Sono felice e orgoglioso ma anche amareggiato. Amareggiato perché resta il fatto che la madre di De Blasio è dovuta emigrare per cercare fortuna all'estero. Se fosse rimasta in Italia, con tutta probabilità, non avrebbe potuto costruire per Bill un futuro così brillante. Perché, come donna povera del Sud, non avrebbe mai avuto la possibilità di mettere a frutto i talenti del figlio.
Bill, nato in Italia, sarebbe stato un disoccupato o tutt'al più un semplice avvocato di qualche cooperativa sociale che opera nel settore dei diritti civili; senza un soldo o in attesa perenne di ricevere quei fondi che, in Italia, nel privato sociale, non arrivano mai.
Bill non appartiene ai circoli che contano: agli amici degli amici, alle lobby, alla "New York bene". Non è parte di quella aristocrazia che in America chiamano Wasp, i bianchi protestanti di origine britannica. Bill ha sposato un'altra attivista dei diritti civili, proveniente da una minoranza ancora più svantaggiata: gli africani-americani. Eppure, insieme, perché valgono, ce l'hanno fatta. Mi amareggia pensare che, in Italia, la moglie di Bill non avrebbe avuto neppure la cittadinanza.
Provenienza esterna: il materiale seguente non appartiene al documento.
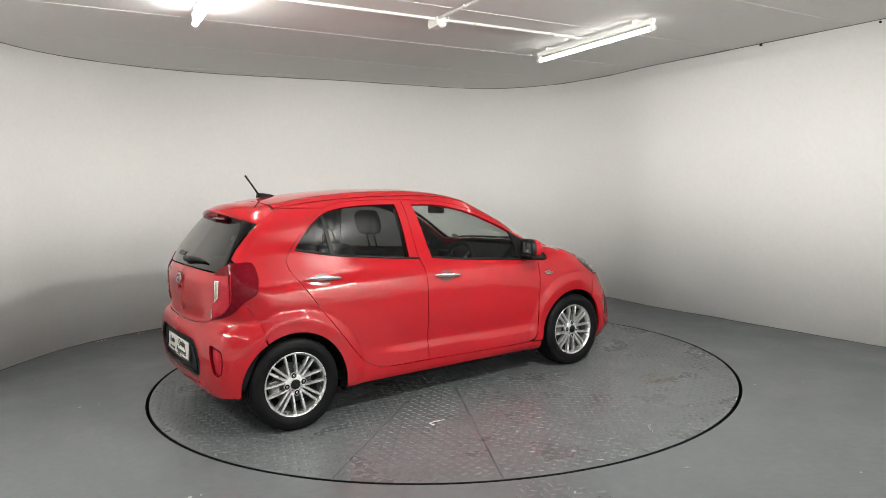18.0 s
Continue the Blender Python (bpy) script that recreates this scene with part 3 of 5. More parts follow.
def belt(pts, width, proud, way="side", thick=0.006):
    """An open moulding: its points run one way only."""
    loc = [np.array(q) for q in flat(way, snap_all(pts))]
    q = np.concatenate([np.linspace(loc[i], loc[i + 1], 9)[:-1] for i in range(len(loc) - 1)] + [[loc[-1]]])
    for _ in range(6):
        q[1:-1] = (q[:-2] + 2 * q[1:-1] + q[2:]) / 4
    d = np.gradient(q, axis=0)
    d = d / (np.linalg.norm(d, axis=1)[:, None] + 1e-9)
    n = np.stack([-d[:, 1], d[:, 0]], 1)
    a, na = cast(way, q - n * width / 2, proud)
    b, nb = cast(way, q + n * width / 2, proud)
    m = len(q)
    v = [tuple(x) for x in a] + [tuple(x) for x in b] + [tuple(x) for x in a - na * thick] + [tuple(x) for x in b - nb * thick]
    f = [(0, m, 3 * m, 2 * m), (m - 1, 3 * m - 1, 4 * m - 1, 2 * m - 1)]
    for i in range(m - 1):
        j = i + 1
        f += [(i, j, m + j, m + i), (2 * m + j, 2 * m + i, 3 * m + i, 3 * m + j), (i, 2 * m + i, 2 * m + j, j), (m + j, 3 * m + j, 3 * m + i, m + i)]
    return v, f, [(0, 0, 0)] * len(v)


pair("waist_seal", belt([("s", -0.137, 0.997), ("s", 0.055, 0.968), ("s", 0.467, 0.931), ("s", 0.645, 0.917), ("s", 0.82, 0.898)], 0.014, 0.004), BLACK, front_doors)
pair("waist_seal", belt([("s", -1.12, 1.117), ("s", -1.0, 1.091), ("s", -0.867, 1.065), ("s", -0.567, 1.028), ("s", -0.318, 1.002), ("s", -0.235, 0.997)], 0.014, 0.004), BLACK, rear_doors)

# front wing and the small black corner trim by the mirror
TRI = [("s", 0.831, 1.012), "c", ("s", 0.885, 0.968), ("s", 0.930, 0.920), ("s", 0.925, 0.898), ("s", 0.897, 0.893), "c", ("s", 0.831, 0.896), "c"]
pair("corner_trim", sheet("side", TRI, step=0.025, gap=0.001), BLACK)
wing = [("s", 0.846, 0.258), "c", ("s", 0.762, 0.264), "c", ("s", 0.795, 0.325), ("s", 0.819, 0.534), ("s", 0.834, 0.70), ("s", 0.830, 0.892), "c", ("s", 0.897, 0.890), ("s", 0.927, 0.894), ("s", 0.934, 0.921), ("s", 0.889, 0.972), ("s", 0.850, 1.002), "c", ("s", 0.885, 1.004), "c",
        ("t", 0.905, -0.615), "c", ("t", 1.0, -0.608), ("t", 1.085, -0.605), "c", ("t", 1.18, -0.632), ("p", 1.262, -0.66, 0.915), "c",
        ("s", 1.29, 0.855), ("s", 1.40, 0.772), ("s", 1.492, 0.722), "c", ("s", 1.44, 0.63), ("s", 1.41, 0.548), "c"] + arch(1.2, 53, 182, 14)
pair("front_wing", sheet("side", wing, step=0.015), PAINT)

# bonnet, roof, screens
BON_SIDE = [("t", 1.085, -0.602), "c", ("t", 1.18, -0.628), ("t", 1.262, -0.648), "c", ("t", 1.36, -0.606), ("t", 1.46, -0.558), ("t", 1.575, -0.500), ("t", 1.640, -0.465), "c"]
bonnet_half = [("t", 1.228, 0), ("t", 1.218, -0.2), ("t", 1.19, -0.385), ("t", 1.14, -0.52)] + BON_SIDE + [("t", 1.679, -0.302), ("t", 1.710, -0.15), ("t", 1.718, 0)]
shape("bonnet", sheet("top", sym(bonnet_half), step=0.04, flange=0.02), PAINT, car)
roof_half = [("t", 0.432, 0), ("t", 0.41, -0.25), ("t", 0.362, -0.44), ("t", 0.318, -0.504), "c", ("t", 0.1, -0.506), ("t", -0.5, -0.5015), ("t", -1.0, -0.4955), ("t", -1.185, -0.492), "c", ("t", -1.195, -0.3), ("t", -1.20, 0)]
shape("roof", sheet("top", sym(roof_half), step=0.05), PAINT, car)
pair("roof_moulding", belt([("t", 0.33, -0.514), ("t", 0.1, -0.5095), ("t", -0.5, -0.505), ("t", -1.185, -0.4955)], 0.006, -0.004, "top"), BLACK)
WS = [("t", 1.075, 0), ("t", 1.07, -0.2), ("t", 1.05, -0.40), ("t", 1.045, -0.52), ("t", 1.03, -0.590), "c", ("t", 0.905, -0.600), ("t", 0.77, -0.582), ("t", 0.543, -0.553), ("t", 0.322, -0.508), "c",
      ("t", 0.366, -0.44), ("t", 0.414, -0.25), ("t", 0.436, 0)]
windscreen = shape("windscreen", sheet("top", sym(WS), step=0.05, gap=-0.003, proud=-0.003, flange=0.0), CLEAR, car)
WS_IN = [("t", 1.05, 0), ("t", 1.045, -0.2), ("t", 1.02, -0.40), ("t", 0.99, -0.50), ("t", 0.93, -0.552), ("t", 0.77, -0.545), ("t", 0.543, -0.516), ("t", 0.37, -0.478), ("t", 0.405, -0.40), ("t", 0.45, -0.25), ("t", 0.472, 0)]
shape("screen_border", sheet("top", sym(WS), [sym(WS_IN)], step=0.05, gap=-0.004, proud=-0.006, flange=0.0), GLOSSY, windscreen)
COWL = [("t", 1.236, 0), ("t", 1.226, -0.2), ("t", 1.198, -0.385), ("t", 1.15, -0.52), ("t", 1.08, -0.600), "c", ("t", 1.028, -0.592), "c", ("t", 1.03, -0.52), ("t", 1.04, -0.40), ("t", 1.06, -0.2), ("t", 1.065, 0)]
shape("cowl", sheet("top", sym(COWL), step=0.04, gap=0.0, proud=-0.010), BLACK, car, "black plastic panel below the windscreen")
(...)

La famiglia De Blasio non sarebbe mai nata e non sarebbero mai nati i figli Dante e Chiara, i veri artefici della campagna elettorale del padre. Dante e Chiara sono i maghi del web che, tramite Facebook e Twitter, hanno conquistato al padre tanti "follower" che sono diventate sonanti preferenze elettorali. Mi domando: quando, anche in Italia, potrà diventare sindaco il figlio di un migrante?
Ecco, mi amareggia che quello che si può fare in America, non lo possano fare, in Italia, neanche gli italiani. Per questo, è tempo di costruire veramente un Paese democratico, plurale e solidale. Un Paese che permetta a tutti di prendere l'ascensore sociale, non importa chi conosci o "a chi appartieni". Un Paese che ti premi per le tue competenze e non per le tue conoscenze. Che tu sia bianco, nero, giallo o terùn. Un Paese che dia la chance a tutti, donne e uomini, ragazzi e ragazze, ma che non si dimentichi degli anziani.Il nostro Bill ancora deve arrivare. Ma il Partito democratico che ho in mente può essere lo strumento per costruire oggi, insieme, questo futuro di opportunità.